Daughter Proud of Her Mother for Aborting Her Older Sibling

Opinion   |   Lauren Enriquez   |   Jul 11, 2013   |   10:41AM   |   Washington, DC

In a New York Times opinion piece this past Sunday, Beth Matusoff Merfish shared the story of her own mother’s abortion – and how proud and admiring of her mother the abortion made her.

Prefacing the story with an extended lament about the current state of affairs regarding the success of pro-life legislation in Texas, Merfish explains that the story of her mother’s abortion is in some ways a rite of passage in her family: her mother, Sherry Matusoff Merfish (an avid abortion activist), shared her abortion story with each of her daughters shortly before they left for college.

“My mother chose to abort her first pregnancy, in 1972,” Merfish said. She explains that when her parents were engaged, her mother became pregnant, and Merfish posits two reasons (making it unclear what the true motive behind the abortion decision was) why her parents chose to end the life of their first child: “They knew they were thoroughly unprepared to be parents,” and they feared the stigma of having engaged in premarital sex without using contraception.
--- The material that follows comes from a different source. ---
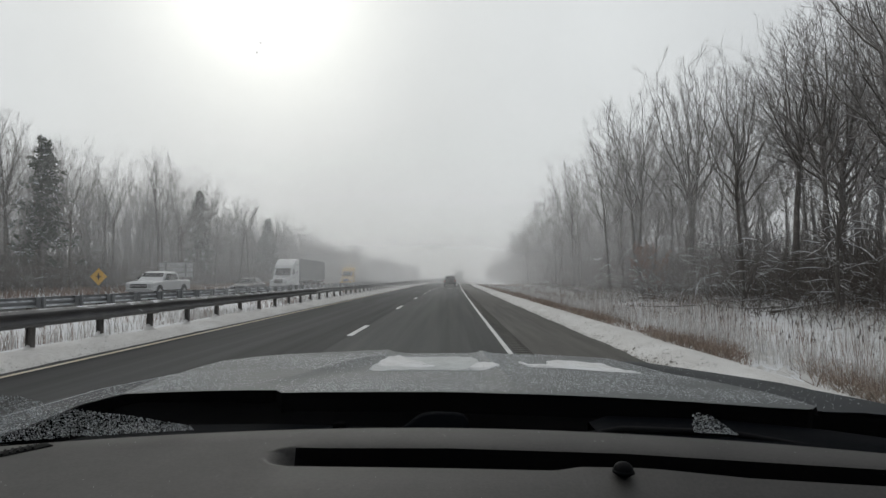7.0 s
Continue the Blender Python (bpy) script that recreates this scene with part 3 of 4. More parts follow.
def reeds():
    """Thin dead stalks with dark seed heads standing in the snow beside the brown band."""
    rs = np.random.RandomState(41)
    V, F, HV, HF = [], [], [], []
    for _ in range(900):
        x, y = patchy(rs, 5.8, 13.5, 8.5, 48, 1.4, -0.05, 0.4)
        x += bend(y)
        h = rs.uniform(0.35, 0.85)
        p = np.array((x, y, ground_z(x, y) - 0.02))
        q = p + np.array((rs.normal() * 0.06, rs.normal() * 0.06, h))
        tube(V, F, [p, q], [0.0035, 0.003], 3)
        t = q + (q - p) * rs.uniform(0.12, 0.2)
        tube(HV, HF, [q, q + (t - q) * 0.5, t], [0.006, 0.013, 0.003], 3)
    tagged(arrays("reed_stalks", V, F, STRAW), "thin dead reed stalks standing in the snow", "reeds", kind="stuff")
    tagged(arrays("reed_heads", HV, HF, BRUSH), "dark seed heads on the dead reed stalks", "reeds", kind="stuff")


reeds()


def fallen_branch(seed, x, y, rz, length, r):
    rs = np.random.RandomState(seed)
    t = thing("fallen_branch", "fallen branch with snow along its top at the wood's edge", "branch", "fallen branches at the wood's edge")
    V, F = [], []
    pts, d = limb(rs, np.array((0.0, 0.0, 0.18)), np.array((1.0, 0.0, 0.08)), length, 8, 0.1, -0.01)
    for p in pts:
        p[2] = max(p[2], 0.1)
    rad = [r * (1 - 0.75 * i / 8) for i in range(9)]
    tube(V, F, pts, rad, 7)
    for _ in range(12):
        j = rs.randint(1, 8)
        q, _e = limb(rs, pts[j], turned(rs, d, rs.uniform(0.5, 1.0)) * (1, 1, 0.6), length * rs.uniform(0.12, 0.3), 4, 0.12, 0.02)
        tube(V, F, q, [max(0.012, rad[j] * 0.5 * (1 - 0.8 * i / 4)) for i in range(5)], 5)
    arrays("limb", V, F, BARK, t, smooth=True)
    sv, sf = [], []
    tube(sv, sf, [p + np.array((0, 0, rr * 0.75)) for p, rr in zip(pts, rad)], [rr * 0.62 for rr in rad], 6)
    arrays("snow_cap", sv, sf, SNOW, t, "strip of snow lying on the branch", smooth=True)
    t.matrix_world = Matrix.Translation((x, y, ground_z(x, y))) @ Matrix.Rotation(rz, 4, "Z")


for k, (x, y, rz, ln, r) in enumerate([(12.6, 22.5, 0.1, 4.5, 0.055), (14.0, 24.5, -0.25, 4.5, 0.06), (13.3, 30.5, 0.3, 4.5, 0.06), (12.0, 27.5, 2.8, 3.6, 0.05),
                                       (15.0, 20.8, 0.35, 5.0, 0.07), (12.5, 38, 0.2, 5, 0.07), (15.6, 26.5, 3.3, 3.5, 0.05), (12.8, 50, 2.9, 5, 0.07), (13.4, 19.6, -0.5, 2.6, 0.035),
                                       (14.2, 33.5, 0.8, 3.5, 0.05), (13.0, 43, -0.4, 4.5, 0.06), (14.6, 22.8, 2.6, 4.0, 0.05), (13.8, 36, 2.5, 4, 0.05)]):
    fallen_branch(20 + k, x, y, rz, ln, r)


def snowy_bush(seed, x, y, size):
    """An arching leafless bush with snow lying along its branches."""
    rs = np.random.RandomState(seed)
    t = thing("bush", "arching leafless bush with snow along its branches", "bush", "snowy bushes at the wood's edge")
    bv, bf, sv, sf = [], [], [], []
    for _ in range(22):
        az, tilt = rs.uniform(0, 6.28), rs.uniform(0.35, 1.15)
        d = np.array((math.cos(az) * math.sin(tilt), math.sin(az) * math.sin(tilt), math.cos(tilt)))
        pts, e = limb(rs, np.array((rs.normal() * 0.12, rs.normal() * 0.12, 0.0)), d, size * rs.uniform(0.5, 1.1), 6, 0.17, -0.11)
        for p in pts[1:]:
            p[2] = max(p[2], 0.12)
        tube(bv, bf, pts, [0.012 * (1 - 0.11 * i) for i in range(7)], 4)
        k0 = rs.randint(1, 4)
        tube(sv, sf, [p + np.array((0, 0, 0.009)) for p in pts[k0:k0 + 3]], [0.005, 0.009, 0.005], 4)
        for _k in range(4):
            q, _e = limb(rs, pts[rs.randint(2, 6)], turned(rs, e, rs.uniform(0.4, 0.9)), size * rs.uniform(0.2, 0.4), 3, 0.1, -0.06)
            for p in q:
                p[2] = max(p[2], 0.1)
            tube(bv, bf, q, [0.007, 0.006, 0.005, 0.003], 3)
            if rs.rand() < 0.35:
                tube(sv, sf, [p + np.array((0, 0, 0.006)) for p in q[1:]], [0.006] * 3, 3)
    arrays("branches", bv, bf, BARK, t)
    arrays("snow", sv, sf, SNOW, t, "snow lying on the branches")
    t.location = (x, y, ground_z(x, y) - 0.03)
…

Noting that abortion was illegal in Texas in 1972, Merfish explains that her parents traveled to Albuquerque for the abortion. “A few months later, they were married in San Antonio,” she said.

Ironically, Merfish explains that it was “fear of shame” that prevented her mother from being open about her abortion. Despite the fact that her mother was a public abortion activist, she could not bring herself to reveal the truth about her own “reproductive history.”

The proud abortion-supporter’s voice shook as she shared the story of her abortion with her college-bound daughter. “I was shocked: at 18, I naïvely believed that only other women — not my family and certainly not my mother — needed this right that our family had long supported. We had volunteered at Planned Parenthood and canvassed for candidates who supported abortion rights.”



Although Merfish admits that it took years for the shock of her mother’s revelation to “wear off,” she goes on to gush about how proud she is of her mother’s choice to take the life of her older sibling. “What the movement for reproductive rights needs is for the faces of freedom to emerge from the captivity of shame. To my mother’s generation, I ask: Speak openly about the choices you have made. To all women: ask your mothers, grandmothers, godmothers, aunts, sisters, daughters and partners about their reproductive histories. Show that abortion has myriad faces: those of women we love, respect and cherish. You have the power to cement in the minds of your communities and families the importance of reproductive freedom. You have made decisions that are private, even anguishing, but the weight of this political moment demands that you shed light on those decisions.”

Merfish does not make a convincing argument about how these “anguishing” decisions advance women’s rights or “reproductive freedom,” except to point out that the opposition (that’s us) is “frightening,” and as a guard against the fright, post-abortive women can take comfort in knowing that there are many other women who share their heartache. Rather than taking comfort in numbers, the pro-life community recommends that women who are struggling with the effects of an anguishing abortion decision seek healing from groups like Rachel’s Vineyard, which can lift the load of a long-kept secret.